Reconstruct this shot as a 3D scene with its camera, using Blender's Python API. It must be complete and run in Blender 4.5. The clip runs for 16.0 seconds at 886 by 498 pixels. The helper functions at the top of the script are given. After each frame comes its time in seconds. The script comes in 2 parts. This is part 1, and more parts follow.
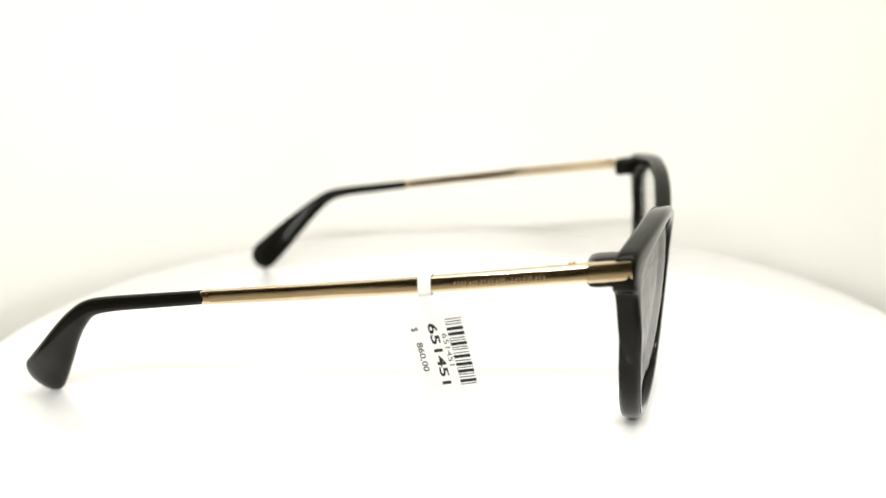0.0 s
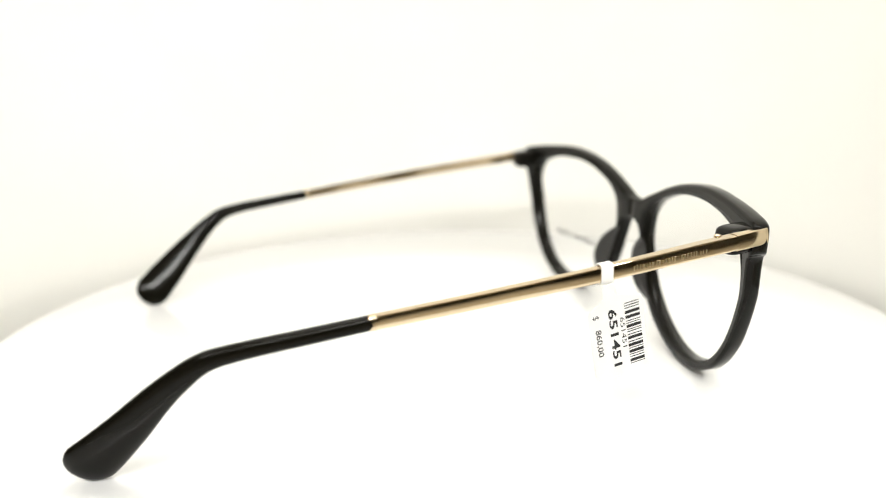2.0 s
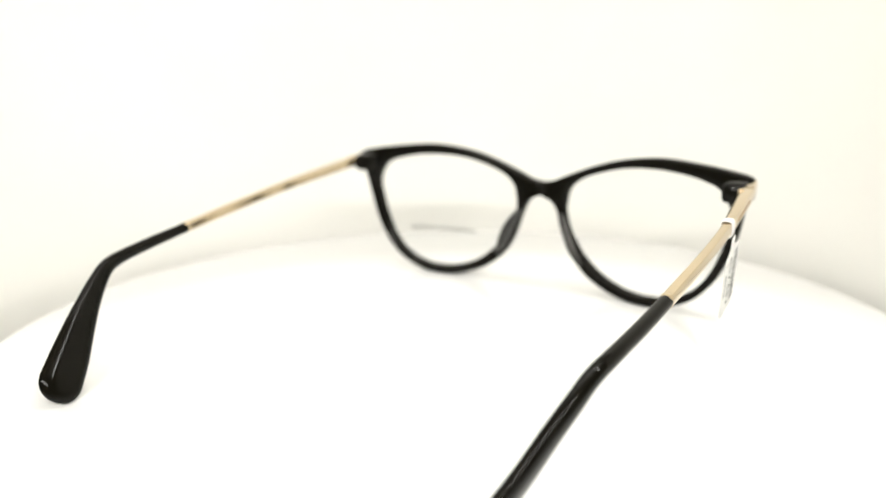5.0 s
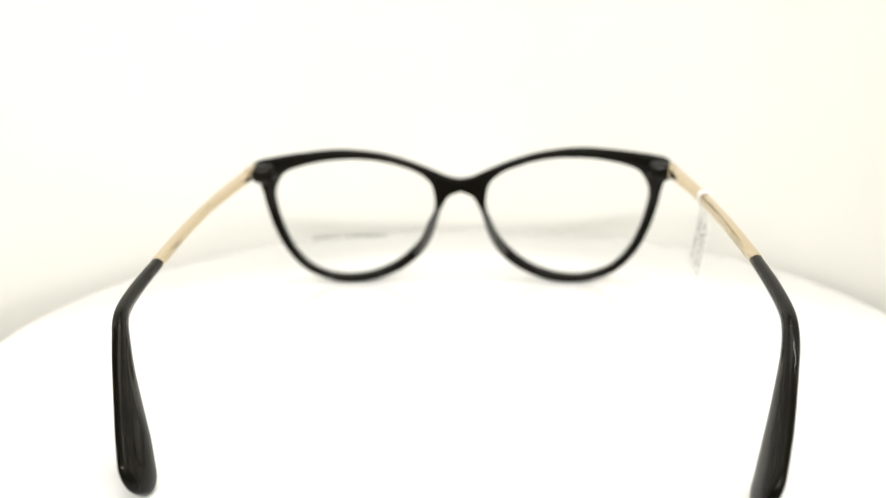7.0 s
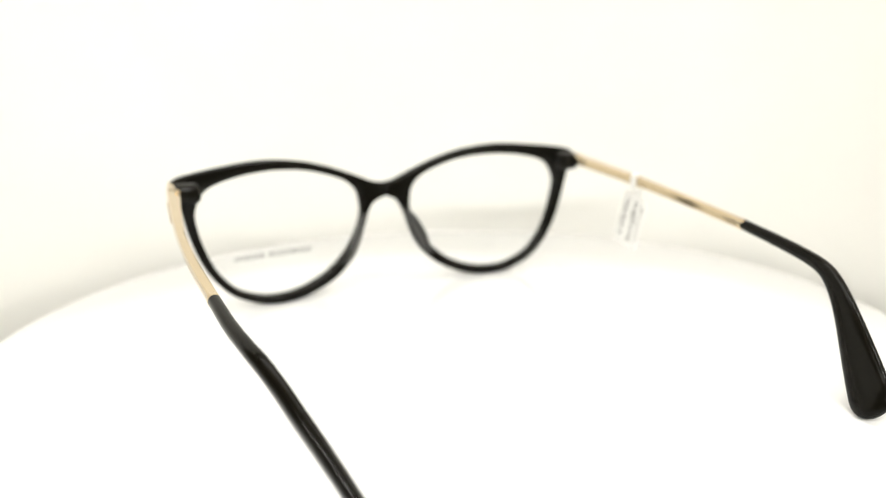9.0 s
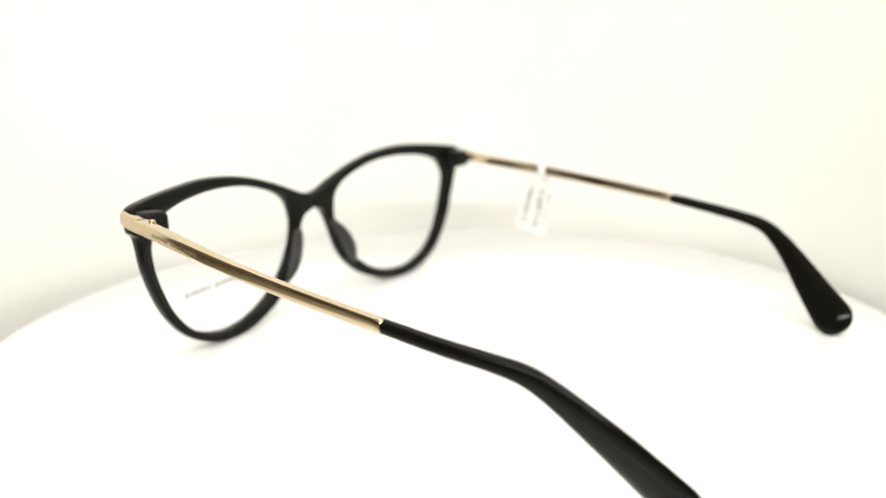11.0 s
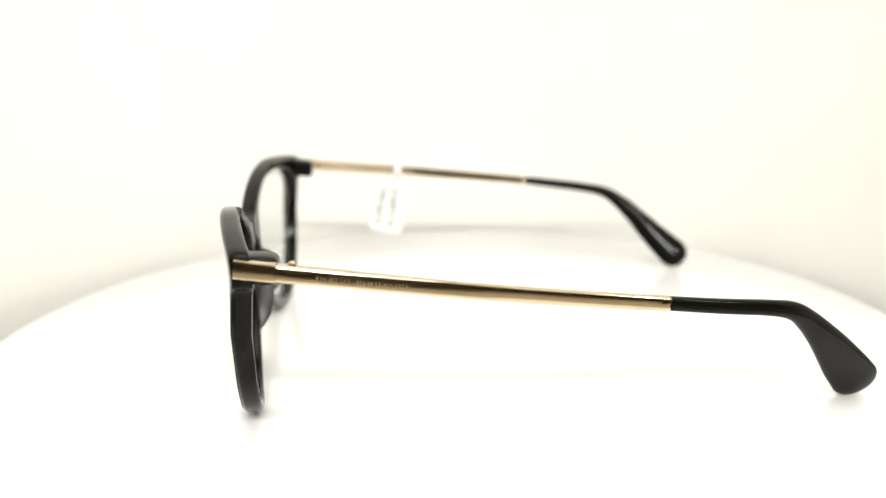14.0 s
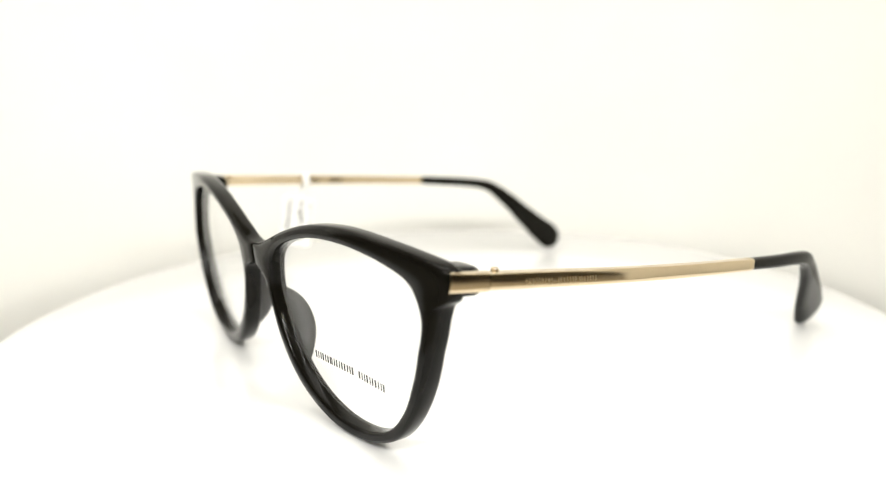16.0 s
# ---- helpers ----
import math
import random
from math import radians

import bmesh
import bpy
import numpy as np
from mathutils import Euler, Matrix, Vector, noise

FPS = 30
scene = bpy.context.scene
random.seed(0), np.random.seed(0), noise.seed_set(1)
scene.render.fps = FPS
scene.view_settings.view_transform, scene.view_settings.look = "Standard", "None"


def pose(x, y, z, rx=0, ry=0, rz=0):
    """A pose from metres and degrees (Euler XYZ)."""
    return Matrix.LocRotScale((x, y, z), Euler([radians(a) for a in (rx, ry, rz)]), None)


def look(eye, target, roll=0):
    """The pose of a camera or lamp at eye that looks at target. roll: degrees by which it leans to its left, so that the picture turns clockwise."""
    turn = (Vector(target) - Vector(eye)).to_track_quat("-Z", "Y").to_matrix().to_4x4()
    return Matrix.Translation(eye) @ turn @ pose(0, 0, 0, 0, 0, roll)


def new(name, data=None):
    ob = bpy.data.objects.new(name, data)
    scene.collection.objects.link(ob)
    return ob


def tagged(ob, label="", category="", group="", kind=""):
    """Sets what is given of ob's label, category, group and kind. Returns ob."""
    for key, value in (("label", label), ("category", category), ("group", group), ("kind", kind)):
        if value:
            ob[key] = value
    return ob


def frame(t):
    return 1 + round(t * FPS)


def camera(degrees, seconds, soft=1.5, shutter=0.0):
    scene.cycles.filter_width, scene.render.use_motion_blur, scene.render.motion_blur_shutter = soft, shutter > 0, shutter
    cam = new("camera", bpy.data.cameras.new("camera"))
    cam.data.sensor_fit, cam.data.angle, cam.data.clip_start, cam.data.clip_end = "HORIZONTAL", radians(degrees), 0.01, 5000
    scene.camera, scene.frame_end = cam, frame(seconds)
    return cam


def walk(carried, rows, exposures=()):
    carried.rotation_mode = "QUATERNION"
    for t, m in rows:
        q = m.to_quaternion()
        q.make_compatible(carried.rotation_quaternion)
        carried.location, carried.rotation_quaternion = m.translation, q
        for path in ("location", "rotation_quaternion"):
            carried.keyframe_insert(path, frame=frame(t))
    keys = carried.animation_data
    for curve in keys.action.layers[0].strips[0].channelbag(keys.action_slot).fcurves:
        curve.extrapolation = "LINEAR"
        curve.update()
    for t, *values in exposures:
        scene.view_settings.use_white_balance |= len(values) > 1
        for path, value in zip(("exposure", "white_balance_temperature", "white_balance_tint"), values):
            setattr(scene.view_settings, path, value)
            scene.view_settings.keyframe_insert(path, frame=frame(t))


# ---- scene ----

WHAT YOU SHOULD DO :: Omit every picture, then reproduce the rest of the listing exactly.

OUTPUT OF THE TASK ::
Reconstruct this shot as a 3D scene with its camera, using Blender's Python API. It must be complete and run in Blender 4.5. The clip runs for 16.0 seconds at 886 by 498 pixels. The helper functions at the top of the script are given. After each frame comes its time in seconds. The script comes in 2 parts. This is part 1, and more parts follow.
0.0 s
2.0 s
5.0 s
7.0 s
9.0 s
11.0 s
14.0 s
16.0 s
# ---- helpers ----
import math
import random
from math import radians

import bmesh
import bpy
import numpy as np
from mathutils import Euler, Matrix, Vector, noise

FPS = 30
scene = bpy.context.scene
random.seed(0), np.random.seed(0), noise.seed_set(1)
scene.render.fps = FPS
scene.view_settings.view_transform, scene.view_settings.look = "Standard", "None"


def pose(x, y, z, rx=0, ry=0, rz=0):
    """A pose from metres and degrees (Euler XYZ)."""
    return Matrix.LocRotScale((x, y, z), Euler([radians(a) for a in (rx, ry, rz)]), None)


def look(eye, target, roll=0):
    """The pose of a camera or lamp at eye that looks at target. roll: degrees by which it leans to its left, so that the picture turns clockwise."""
    turn = (Vector(target) - Vector(eye)).to_track_quat("-Z", "Y").to_matrix().to_4x4()
    return Matrix.Translation(eye) @ turn @ pose(0, 0, 0, 0, 0, roll)


def new(name, data=None):
    ob = bpy.data.objects.new(name, data)
    scene.collection.objects.link(ob)
    return ob


def tagged(ob, label="", category="", group="", kind=""):
    """Sets what is given of ob's label, category, group and kind. Returns ob."""
    for key, value in (("label", label), ("category", category), ("group", group), ("kind", kind)):
        if value:
            ob[key] = value
    return ob


def frame(t):
    return 1 + round(t * FPS)


def camera(degrees, seconds, soft=1.5, shutter=0.0):
    scene.cycles.filter_width, scene.render.use_motion_blur, scene.render.motion_blur_shutter = soft, shutter > 0, shutter
    cam = new("camera", bpy.data.cameras.new("camera"))
    cam.data.sensor_fit, cam.data.angle, cam.data.clip_start, cam.data.clip_end = "HORIZONTAL", radians(degrees), 0.01, 5000
    scene.camera, scene.frame_end = cam, frame(seconds)
    return cam


def walk(carried, rows, exposures=()):
    carried.rotation_mode = "QUATERNION"
    for t, m in rows:
        q = m.to_quaternion()
        q.make_compatible(carried.rotation_quaternion)
        carried.location, carried.rotation_quaternion = m.translation, q
        for path in ("location", "rotation_quaternion"):
            carried.keyframe_insert(path, frame=frame(t))
    keys = carried.animation_data
    for curve in keys.action.layers[0].strips[0].channelbag(keys.action_slot).fcurves:
        curve.extrapolation = "LINEAR"
        curve.update()
    for t, *values in exposures:
        scene.view_settings.use_white_balance |= len(values) > 1
        for path, value in zip(("exposure", "white_balance_temperature", "white_balance_tint"), values):
            setattr(scene.view_settings, path, value)
            scene.view_settings.keyframe_insert(path, frame=frame(t))


# ---- scene ----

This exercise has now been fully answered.